Same issue here in the Salt Lake City area. I had a friend who put her house on the market recently and had to sift through 47 (!!) offers by the end of the day. The previous townhouse I lived at I ended up selling for 30% more than I paid for just two years earlier. It’s insane right now and I just don’t see how anyone not already in the market can possibly crack into it at this point.

It’s quite hard to understand the appeal of living in Flagstaff. Yeah, okay, rugged outdoors. Beyond that?

I don’t know the other places.

You live in PA like me. You need to look at how much rent costs in this state. The area I live in has a lot of poorer areas. It’s about $800 a month unless you’re going to get a roommate and split a one bedroom like that.

You really need to research before you make some statements you’re making here.

Flagstaff actually has a lot of good restaurants these days. I agree it is an ugly town, but hey. College towns typically have excellent restaurants, good cultural stuff going on, lots of young people keeping the town vital and active. They just tend to get overcrowded over time, and the prices get driven up.

Incredibly beautiful like most of western Montana. And, oh boy, don’t tell anyone you moved there from California :)

I’d move there in a heartbeat upon retirement, but my wife would divorce me. Hell, I was offered a job in Marquette, Michigan soon after I got married, and if I had still been single I’d have taken it. And she’d probably have divorced me :)

I feel like this is how it is in much of the Mountain West. There’s nothing Utahns won’t blame on “Californians”. I find it provincial and annoying.

But not completely undeserved.

I find it accurate having lived in California for 20 years.

Tulsa OK has the mini Austin vibe, including river down the middle. I mean, it’s OK though.
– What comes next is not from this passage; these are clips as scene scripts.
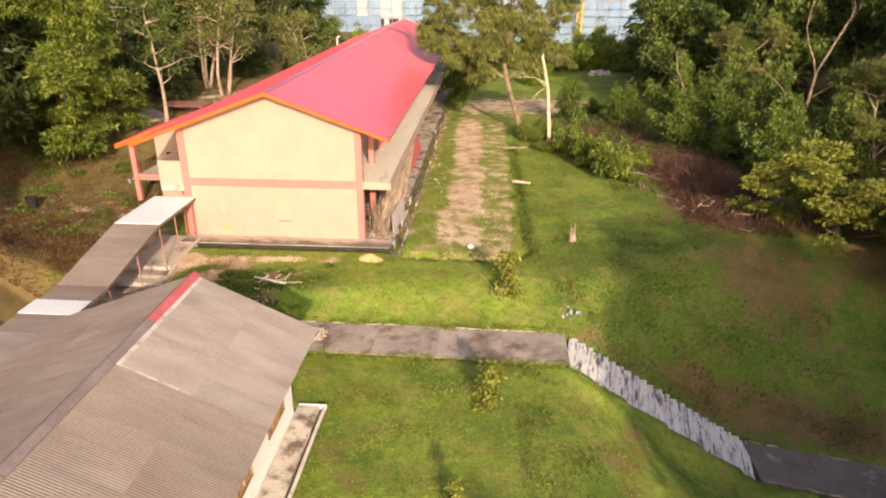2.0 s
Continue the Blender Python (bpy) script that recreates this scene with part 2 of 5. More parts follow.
M_leaf = leaf_material("mid_green_leaves", (0.075, 0.125, 0.024), (0.15, 0.215, 0.037), (0.26, 0.30, 0.062))
M_leaf_dark = leaf_material("deep_green_leaves", (0.056, 0.09, 0.022), (0.125, 0.175, 0.038), (0.21, 0.25, 0.057))
M_leaf_light = leaf_material("yellow_green_leaves", (0.15, 0.175, 0.03), (0.27, 0.29, 0.05), (0.38, 0.37, 0.08))
# the wood's deep shade is put into this leaf colour
M_leaf_shaded = leaf_material("shaded_forest_leaves", (0.024, 0.038, 0.011), (0.052, 0.074, 0.018), (0.09, 0.115, 0.028))
M_leaf_sun = leaf_material("sunny_green_leaves", (0.115, 0.17, 0.024), (0.235, 0.30, 0.042), (0.37, 0.40, 0.07))
M_leaf_broad = leaf_material("sunlit_broad_leaves", (0.075, 0.115, 0.018), (0.175, 0.225, 0.033), (0.33, 0.35, 0.06))
M_leaf_bush = leaf_material("broad_bush_leaves", (0.085, 0.14, 0.024), (0.19, 0.25, 0.04), (0.34, 0.365, 0.07))
M_leaf_olive = leaf_material("olive_narrow_leaves", (0.10, 0.125, 0.033), (0.19, 0.21, 0.055), (0.29, 0.285, 0.085))
M_leaf_dry = leaf_material("dry_rust_leaves", (0.085, 0.038, 0.024), (0.145, 0.065, 0.04), (0.21, 0.115, 0.07))


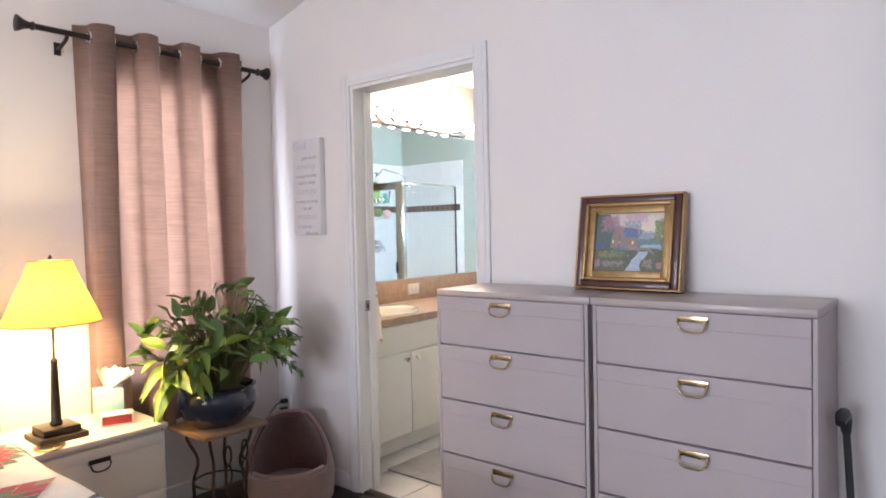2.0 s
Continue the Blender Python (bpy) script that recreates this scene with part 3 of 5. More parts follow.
# ---- framed art ----
def art_flowers(x0):
    x1, z0, z1, y = x0 + 0.525, 1.49, 2.095, NB
    a = thing("framed_print", ((x0 + x1) / 2, y - 0.01, z0), "dark framed still life of white flowers with wide white mat", "picture", "bedside prints")
    fw = 0.052
    for lo, hi in (((x0, z0), (x0 + fw, z1)), ((x1 - fw, z0), (x1, z1)), ((x0 + fw, z0), (x1 - fw, z0 + fw)), ((x0 + fw, z1 - fw), (x1 - fw, z1))):
        part("frame_rail", box((lo[0], y - 0.028, lo[1]), (hi[0], y - 0.001, hi[1]), 0.006), FRAMEW, a)
    bm = bmesh.new()
    for lo, hi in (((x0 + fw - 0.008, z0 + fw - 0.008), (x0 + fw + 0.006, z1 - fw + 0.008)), ((x1 - fw - 0.006, z0 + fw - 0.008), (x1 - fw + 0.008, z1 - fw + 0.008)), ((x0 + fw + 0.006, z0 + fw - 0.008), (x1 - fw - 0.006, z0 + fw + 0.006)), ((x0 + fw + 0.006, z1 - fw - 0.006), (x1 - fw - 0.006, z1 - fw + 0.008))):
        quad_box(bm, (lo[0], y - 0.033, lo[1]), (hi[0], y - 0.027, hi[1]))
    part("inner_lip", bm, FRAMEW, a)
    part("mat_board", box((x0 + fw, y - 0.016, z0 + fw), (x1 - fw, y - 0.004, z1 - fw)), MATW, a)
    px0, px1, pz0, pz1 = x0 + 0.125, x1 - 0.125, z0 + 0.128, z1 - 0.148
    part("print_border", box((px0 - 0.006, y - 0.018, pz0 - 0.006), (px1 + 0.006, y - 0.0155, pz1 + 0.006)), FRAMEW, a)
    part("print", box((px0, y - 0.0205, pz0), (px1, y - 0.0175, pz1)), PRINTR, a, "brownish red painted ground")
    bm = bmesh.new()
    cx, rnd = (px0 + px1) / 2, random.Random(3)
    disc(bm, cx, y - 0.0222, pz0 + 0.055, 0.042, 0.045, 20)
    part("painted_vase", bm, PRINTV, a)
    bm = bmesh.new()
    for _ in range(16):
        disc(bm, cx + rnd.uniform(-0.085, 0.085), y - 0.0216 - rnd.uniform(0, 0.0003), pz0 + rnd.uniform(0.10, 0.23), rnd.uniform(0.012, 0.03), rnd.uniform(0.008, 0.016), 9, rnd.uniform(0, 3))
    part("painted_leaves", bm, PRINTG, a)
    bm = bmesh.new()
    for k, (dx, dz) in enumerate(((-0.055, 0.25), (0.0, 0.265), (0.05, 0.245), (-0.03, 0.205), (0.03, 0.19), (0.075, 0.21), (-0.08, 0.20))):
        for s in range(5):
            disc(bm, cx + dx + 0.012 * math.cos(s * 1.26 + k), y - 0.0226 - 0.0002 * s, pz0 + dz + 0.012 * math.sin(s * 1.26 + k), 0.015, 0.012, 9, s)
    part("painted_flowers", bm, PRINTW, a)
    return a


def disc(bm, x, y, z, rx, rz, n, turn=0.0):
    v = [bm.verts.new((x + rx * math.cos(a) * math.cos(turn) - rz * math.sin(a) * math.sin(turn), y, z + rx * math.cos(a) * math.sin(turn) + rz * math.sin(a) * math.cos(turn))) for a in [2 * math.pi * i / n for i in range(n)]]
    bm.faces.new(v)


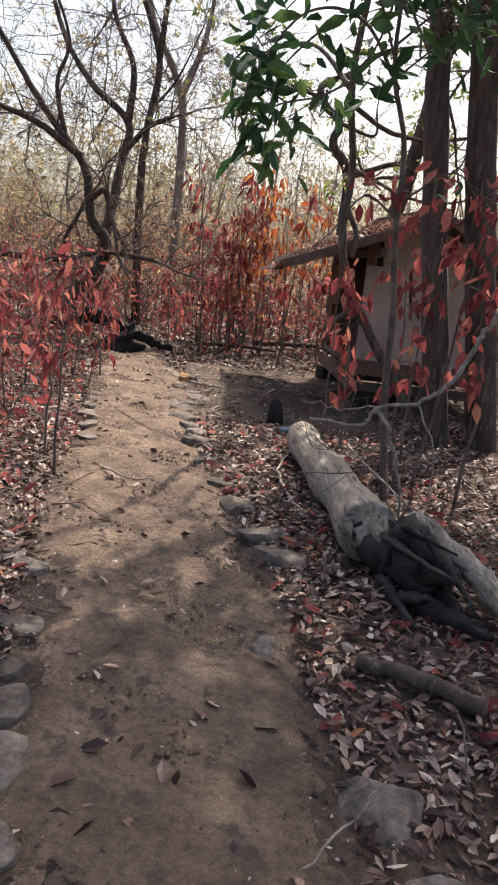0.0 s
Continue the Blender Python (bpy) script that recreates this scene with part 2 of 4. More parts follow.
def curve(points, steps=5, wobble=0.0):
    """A smooth line through points, with small kinks."""
    p = np.asarray(points, float)
    if len(p) == 2:
        p = np.array([p[0], p[0] * 0.67 + p[1] * 0.33, p[0] * 0.33 + p[1] * 0.67, p[1]])
    q = np.vstack([2 * p[0] - p[1], p, 2 * p[-1] - p[-2]])
    out = []
    for i in range(1, len(q) - 2):
        for s in np.arange(steps) / steps:
            a, b, c, d = q[i - 1], q[i], q[i + 1], q[i + 2]
            out.append(0.5 * (2 * b + (c - a) * s + (2 * a - 5 * b + 4 * c - d) * s * s + (3 * b - a - 3 * c + d) * s**3))
    out.append(p[-1])
    out = np.array(out)
    if wobble:
        out[1:-1] += rng.normal(0, wobble, out[1:-1].shape)
    return out


def twigs_from(wood, start, way, length, radius, depth, tips, droop=0.0, spread=0.7, kids=3):
    """A branch with finer ones along it; its ends go into tips."""
    n = 5 if depth > 0 else 3
    pts, p, d = [np.array(start, float)], np.array(start, float), np.array(way, float)
    d /= np.linalg.norm(d) + 1e-9
    for i in range(n):
        d = d + rng.normal(0, 0.17, 3) + np.array([0, 0, -droop * 0.2])
        d /= np.linalg.norm(d)
        p = p + d * length / n
        pts.append(p.copy())
    wood.tube(pts, np.linspace(max(radius, LEAST[0]), max(radius * 0.3, LEAST[0]), n + 1), 5 if radius > 0.012 else 3)
    if depth <= 0:
        tips.append((pts[-1], d.copy()))
        tips.append((pts[-2], d.copy()))
        return
    for k in range(kids):
        i = int(rng.integers(1, n + 1))
        side = d + rng.normal(0, spread, 3) + np.array([0, 0, 0.15])
        twigs_from(wood, pts[i], side, length * rng.uniform(0.4, 0.75), max(radius * 0.5, 0.0015), depth - 1, tips, droop, spread, kids)
    tips.append((pts[-1], d.copy()))


LEAST = [0.0015]
LEAF = np.array([(0, 0, 0), (-0.5, 0.35, 0.12), (0, 0.45, 0), (0.5, 0.35, 0.12), (-0.33, 0.75, 0.06), (0.33, 0.75, 0.06), (0, 1, -0.08)])
LEAF_FACES = np.array([(0, 2, 1), (0, 3, 2), (1, 2, 4), (2, 3, 5), (4, 2, 6), (2, 5, 6)])


FAR_LEAF = np.array([(0, 0, 0), (-0.5, 0.45, 0.1), (0.5, 0.45, 0.1), (0, 1, -0.05)])
FAR_FACES = np.array([(0, 2, 1), (1, 2, 3)])


def leaves_mesh(places, ways, sizes, material, width=0.45, curl=1.0, roll=None, far=False):
    """Leaves that start at places and point along ways, each bent along its rib."""
    shape, sides_ = (FAR_LEAF, FAR_FACES) if far else (LEAF, LEAF_FACES)
    places, ways, sizes = np.asarray(places, float), np.asarray(ways, float), np.asarray(sizes, float)
    n = len(places)
    y = ways / (np.linalg.norm(ways, axis=1)[:, None] + 1e-9)
    up = rng.normal(0, 1, (n, 3)) if roll is None else np.asarray(roll, float) + rng.normal(0, 0.25, (n, 3))
    x = np.cross(y, up)
    x /= np.linalg.norm(x, axis=1)[:, None] + 1e-9
    z = np.cross(x, y)
    c = rng.uniform(-0.6, 1.4, n)[:, None] * curl
    w = (width * rng.uniform(0.7, 1.3, n))[:, None]
    v = places[:, None] + sizes[:, None, None] * (
        (shape[None, :, 0] * w)[..., None] * x[:, None] + shape[None, :, 1][..., None] * y[:, None] + (shape[None, :, 2] * c + c * 0.25 * (shape[None, :, 1] - 0.5) ** 2)[..., None] * z[:, None])
    f = (np.arange(n)[:, None, None] * len(shape) + sides_[None]).reshape(-1, 3)
    return mesh_from(v.reshape(-1, 3), f, material)


def foliage(tips, per, size, material, droop=0.5, spread=0.12, width=0.4, bunch=1, far=False):
    """Leaves about the ends of twigs, in sprays of bunch leaves."""
    p, w, s = [], [], []
    for at, d in tips:
        d = np.asarray(d, float)
        for _ in range(int(per / bunch) + int(rng.random() < (per / bunch) % 1)):
            start = at + rng.normal(0, spread, 3)
            side = np.cross(d, rng.normal(0, 1, 3))
            side /= np.linalg.norm(side) + 1e-9
            for k in range(bunch):
                p.append(start - d * (k // 2) * size * 0.42)
                way = d * 0.5 + (side * (0.9 if k % 2 else -0.9) if bunch > 1 else 0) + rng.normal(0, 0.3 if bunch > 1 else 0.6, 3) + np.array([0, 0, -droop])
                w.append(way)
                s.append(size * rng.uniform(0.6, 1.3))
    return leaves_mesh(p, w, s, material, width, far=far)


def rise(x, y):
    """Height of the ground."""
    return (0.03 * np.sin(0.9 * x + 0.4) * np.cos(0.7 * y) + 0.015 * np.sin(2.7 * x + 1.3 * y)) * np.clip(np.hypot(x - 0.5, y - 7) / 5, 0.25, 3.0)


PATH_LEFT = ((-6, -0.3), (0.5, -0.36), (1.9, -0.4), (2.8, -0.55), (4.7, -0.82), (6.4, -0.9), (8.4, -1.2), (11.0, -1.4), (13.0, -1.5))
PATH_RIGHT = ((-6, 0.6), (0.5, 0.6), (1.9, 0.56), (3.6, 0.45), (4.5, 0.28), (6.0, -0.02), (7.0, -0.05), (8.2, 0.02), (9.4, -0.2), (11.0, -0.6), (13.0, -1.1))


def path_edges(y):
    a, b = np.array(PATH_LEFT), np.array(PATH_RIGHT)
    return np.interp(y, a[:, 0], a[:, 1]), np.interp(y, b[:, 0], b[:, 1])


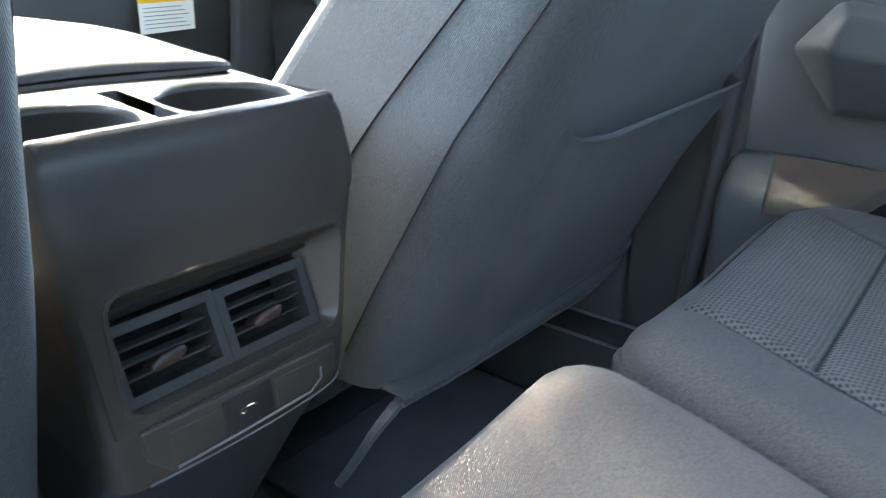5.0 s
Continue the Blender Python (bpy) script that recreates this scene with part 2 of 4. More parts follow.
def tube(line, r, sides=8, flat=1.0, cap=True):
    line = [Vector(p) for p in line]
    up, points, faces, uvs, run = Vector((0.13, 0.21, 0.97)), [], [], [], 0.0
    for i, p in enumerate(line):
        d = (line[min(i + 1, len(line) - 1)] - line[max(i - 1, 0)]).normalized()
        if i:
            run += (p - line[i - 1]).length
        side = d.cross(up).normalized() if abs(d.dot(up)) < 0.99 else d.cross(Vector((1, 0, 0))).normalized()
        up = side.cross(d).normalized()
        rr = r(i / (len(line) - 1)) if callable(r) else r
        for k in range(sides):
            a = 2 * math.pi * k / sides
            points.append(p + side * (rr * math.cos(a)) + up * (rr * flat * math.sin(a)))
            uvs.append((run, k / sides * 6 * rr))
        if i:
            o = (i - 1) * sides
            faces += [[o + k, o + (k + 1) % sides, o + sides + (k + 1) % sides, o + sides + k] for k in range(sides)]
    if cap:
        faces += [list(range(sides))[::-1], list(range(len(points) - sides, len(points)))]
    return points, faces, uvs


def stitches(line, length=0.0045, gap=0.003, r=0.0006):
    """Short raised threads along a line, in one mesh."""
    line, out = [Vector(p) for p in line], []
    flat, total = [], 0.0
    for a, b in zip(line, line[1:]):
        flat.append((total, a, b))
        total += (b - a).length

    def at(s):
        for s0, a, b in reversed(flat):
            if s >= s0:
                return a + (b - a) * min(1.0, (s - s0) / max(1e-9, (b - a).length))
        return line[0]
    s = 0.0
    while s + length < total:
        out.append(tube([at(s), at(s + length / 2), at(s + length)], r, 5))
        s += length + gap
    return joined(*out)


def ribbon(line, width_dirs, width, thick=0.0014):
    """A strap of the given width along a line; width_dirs gives the cross direction at each point."""
    line = [Vector(p) for p in line]
    points, uvs, faces, run = [], [], [], 0.0
    for i, (p, w) in enumerate(zip(line, width_dirs)):
        w = Vector(w).normalized()
        d = (line[min(i + 1, len(line) - 1)] - line[max(i - 1, 0)]).normalized()
        n = d.cross(w).normalized()
        if i:
            run += (p - line[i - 1]).length
        for a, b in ((-1, -1), (1, -1), (1, 1), (-1, 1)):
            points.append(p + w * (a * width / 2) + n * (b * thick / 2))
            uvs.append((a * width / 2, run))
        if i:
            o = 4 * (i - 1)
            faces += [[o + k, o + (k + 1) % 4, o + 4 + (k + 1) % 4, o + 4 + k] for k in range(4)]
    faces += [[3, 2, 1, 0], [len(points) - 4 + k for k in range(4)]]
    return points, faces, uvs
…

The problem for Tulsa is the lack of a state university, and while Norman OK is “nice” it’s never going to be Austin.

My brother lives in Tulsa. We mostly grew up in Shawnee, and I did my undergrad in Norman.

Yeah, Norman just does not have a good college town cultural scene. It says a ton that when the students want a good night on the town (not just drinking) they drive to Dallas. Honestly, sad though it is to say, Stillwater is a better college town than Norman.

Tulsa, on the other hand, I consider an armpit of a town. Not quite Lawton level, but you could not pay me enough to live there. The only thing it has going for it is that it is not OKC.

I mean there are some OK neighborhoods in Tulsa (i’m never getting old of that pun). But the private only university is going to be a real killer for it’s long term demographics.

I just drove back from Norman on business and through the Wichita Mnts and saw some Bison. Lawton is just a strip mall army town but at least it has some hills behind it. I’ve been through worse in Texas.

Oregonians do the same thing. It’s non-stop. It’s especially hilarious coming from someone who hearing it from someone who moved here from CA like ten years ago as somehow there is a magic number of years that makes it okay.

What is frustrating about the residential density thing is how often plans to do condos and apartments either fall through or are chased way, but every time I see a big ole place for people to live being built up, looks nice, good location… always yet another freaking retirement place for people to move into the area and live, but nothing for those who are already here.

That area through the mountains is quite nice, I used to go camping down that way a lot. Sulphur has a nice little state park with bison and a small river you can swim in. Davis is not a bad little town. Ardmore is kindof a rathole though.

Lawton is Lawton. An army town like any other. But yes, it beats the hell out of anything in the Texas panhandle, or out in the Permian Basin.

I’m half-seriously considering retiring in the Portland area. I can’t decide whether it would be better to tell people I’m from AZ (I grew up there) or CA (where I’ve been for the last 13 years). It’s like a devil’s bargain of the worst sort.

If your rent is $800, and you are getting paid more than $1600 in unemployment, what’s the problem?

That’s the thing, folks keep missing a bunch of things about this.

The total federal taxes on that is going to be very little, a few hundred bucks tops over the entire year, nice there’s no payroll tax.

Then there’s the fact that you are also going to collect state unemployment. For PA, that would top out at around $600 a week on its own.

So for someone who was living comfortably beforehand, they wouldn’t be dropping down to $400 a week. They’d be going down to $1000 a week (was $1200 last year). And that’s for a single earner. For a couple who works, they’d both be pulling in $1000 a week.

Now, for folks who earn less normally, the state component of their unemployment would be lower potentially (you get half of your normal wages) but in those cases then the $400 from the feds added to it would likely actually be putting you up to around your normal wages.

Maybe, but it doesn’t jibe with the averages. Housing alone almost eats that up.

https://bettermoneyhabits.bankofamerica.com/en/saving-budgeting/average-household-monthly-expenses

Louisville is probably in the middle, an apartment plus utilities is going to be a minimum of $800 a month or so. That leaves $1,600 to play with, but I haven’t broken down the rest. I recently paid off my house and with taxes and utilities, I’m still on the hook for around $400 a month in a 2 bedroom, 1 bathroom small house.